Tuesday, July 11, 2017

Kitchen Confessions: Lemon Coconut Cake

One of my biggest weaknesses is sweets. For the longest time I craved just more salty things, but ever since I was pregnant with the girls sweets have been my go to. I would rather eat a slice of Key Lime Pie over a box of french fries any day.

Over the weekend I was in the mood to do a little baking and had been tossing around the idea of something with lemon or coconut, and then thought why not combine the two?

In true form, I did a quick Pinterest search of a few recipes and then narrowed it down, and combined my favorites into the easiest possible. It could have gone either really well or really bad, but in the end I'm happy to report it was oh so yummy!

Coconut Lemon Cake recipe

It was little a little bit of southern summer right in our mouths.

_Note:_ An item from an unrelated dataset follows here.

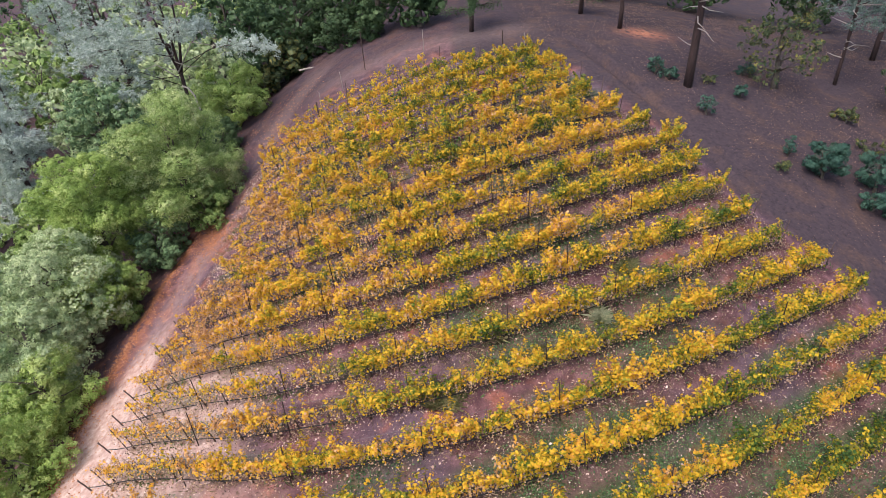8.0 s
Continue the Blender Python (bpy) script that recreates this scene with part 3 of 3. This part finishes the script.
def crown_places(lobe_list, n, clump=0.5):
    """Leaves on small domes that cover the outside of the lobes, thinner on their undersides."""
    area = np.array([np.prod(r) ** (2 / 3) for _, r in lobe_list])
    tufts = max(n // 60, 24)
    pick = rng.choice(len(lobe_list), tufts, p=area / area.sum())
    cs, rs = np.array([l[0] for l in lobe_list]), np.array([l[1] for l in lobe_list])
    d = unit(rng.normal(size=(tufts, 3)))
    d[:, 2] = np.where((d[:, 2] < -0.2) & (rng.random(tufts) < 0.6), -d[:, 2], d[:, 2])
    mid = cs[pick] + d * rs[pick] * rng.uniform(0.78, 1.04, (tufts, 1))
    deep = np.zeros(tufts, bool)
    for cc, rr in lobe_list:
        deep |= (((mid - cc) / (rr * 0.74)) ** 2).sum(1) < 1
    mid, d = mid[~deep], d[~deep]
    k = rng.integers(0, len(mid), n)
    size = (clump * rng.uniform(0.6, 1.45, len(mid)))[k][:, None]
    way = unit(rng.normal(size=(n, 3)) + d[k] * 0.7 + np.array([0, 0, 0.55]))
    p = mid[k] + way * size * rng.uniform(0.55, 1.1, (n, 1)) * np.array([1, 1, 0.8])
    return p, way + d[k] * 0.3 + rng.normal(0, 0.3, (n, 3))


def limbs(base, top, r, n, spread, seed_rng, crook=0.3):
    base, top = np.array(base, float), np.array(top, float)
    t = np.linspace(0, 1, 8)[:, None]
    trunk = base + (top - base) * t + np.concatenate([seed_rng.normal(0, crook, (8, 2)) * t * 0.5, np.zeros((8, 1))], 1)
    trunk[0] = base
    out = [(trunk, r * (1 - 0.75 * t[:, 0]) * np.array([1.35, 1.08, 1, 1, 1, 1, 1, 1]))]
    for k in range(n):
        u = seed_rng.uniform(0.35, 0.95)
        s = trunk[int(u * 7)]
        d = unit(seed_rng.normal(size=3))
        d[2] = abs(d[2]) * 0.7 + 0.15
        e = s + d * np.array(spread) * seed_rng.uniform(0.6, 1.0)
        mid = (s + e) / 2 + seed_rng.normal(0, 0.2, 3) + np.array([0, 0, 0.1 * np.linalg.norm(e - s)])
        rr = r * (1 - 0.7 * u) * 0.55
        out.append(([s, mid, e], (rr, rr * 0.6, rr * 0.2)))
    return out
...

Give it a try and enjoy the sunshine yourselves!



Lemon Coconut Cake

Servings 6-8
Prep Time: 15 mins
Cook Time: 35 mins

Ingredients

Cake
- 4 eggs
- 2 cups of coconut sugar
- 1/2 cup of vegetable oil
- 2 tsp. of vanilla extract
- 2 cups of flour
- 2 tbsp of corn starch
- 1 tsp of baking powder
- 1/2 tsp of baking soda
- 1/4 tsp of salt
- 1/2 cup of coconut milk
- 1/2 cup of whole milk
- 2 tbsp of lemon juice
- 1/4 cup of coconut Greek yogurt
- 1 cup of coconut flakes, sweetened

Frosting
- 1 cup of coconut flakes, sweetened
- 1/2 cup of coconut flakes, toasted
- 1 jar of whipped buttercream frosting




Directions

  1. Preheat oven to 350 degrees. Grease the bottom of a large loaf pan. (I use this 9.25 x 5.25 loaf pan). 
  2. In a large bowl mix together eggs, sugar, butter and oil until well blended. Stir in vanilla extract. Set aside. 
  3. In another bowl stir together flour, corn starch, baking powder, baking soda, and salt. Set aside. 
  4. In a smaller bowl mix together milk, coconut milk, lemon juice and yogurt. 
  5. In your large bowl containing the egg mixture add in the the powdered mixture and your yogurt mixture. Once well blended add in the coconut. 
  6. Place batter in loaf pan and bake for approximately 30 to 35 minutes. 
  7. While your cake is baking mix together in a small bowl your coconut flakes and whipped buttercream for the frosting. 
  8. Once the cake is cooled add frosting and top with toasted coconut. 
Coconut Lemon Cake recipe

(Note: To toast coconut spread shredded coconut on a baking sheet and place in an oven preheated to 325 degrees. Check every minute until lightly browned. Usually it only takes a minute or two.)



Serve and enjoy!

Easy coconut lemon cake recipe


Do you have a summer recipe that you just love? Share with us! We are always looking to add a little something to our cookbooks. Occasionally we decide to take a hiatus from our summer of no cooking and give a break to the hubbies manning the grill.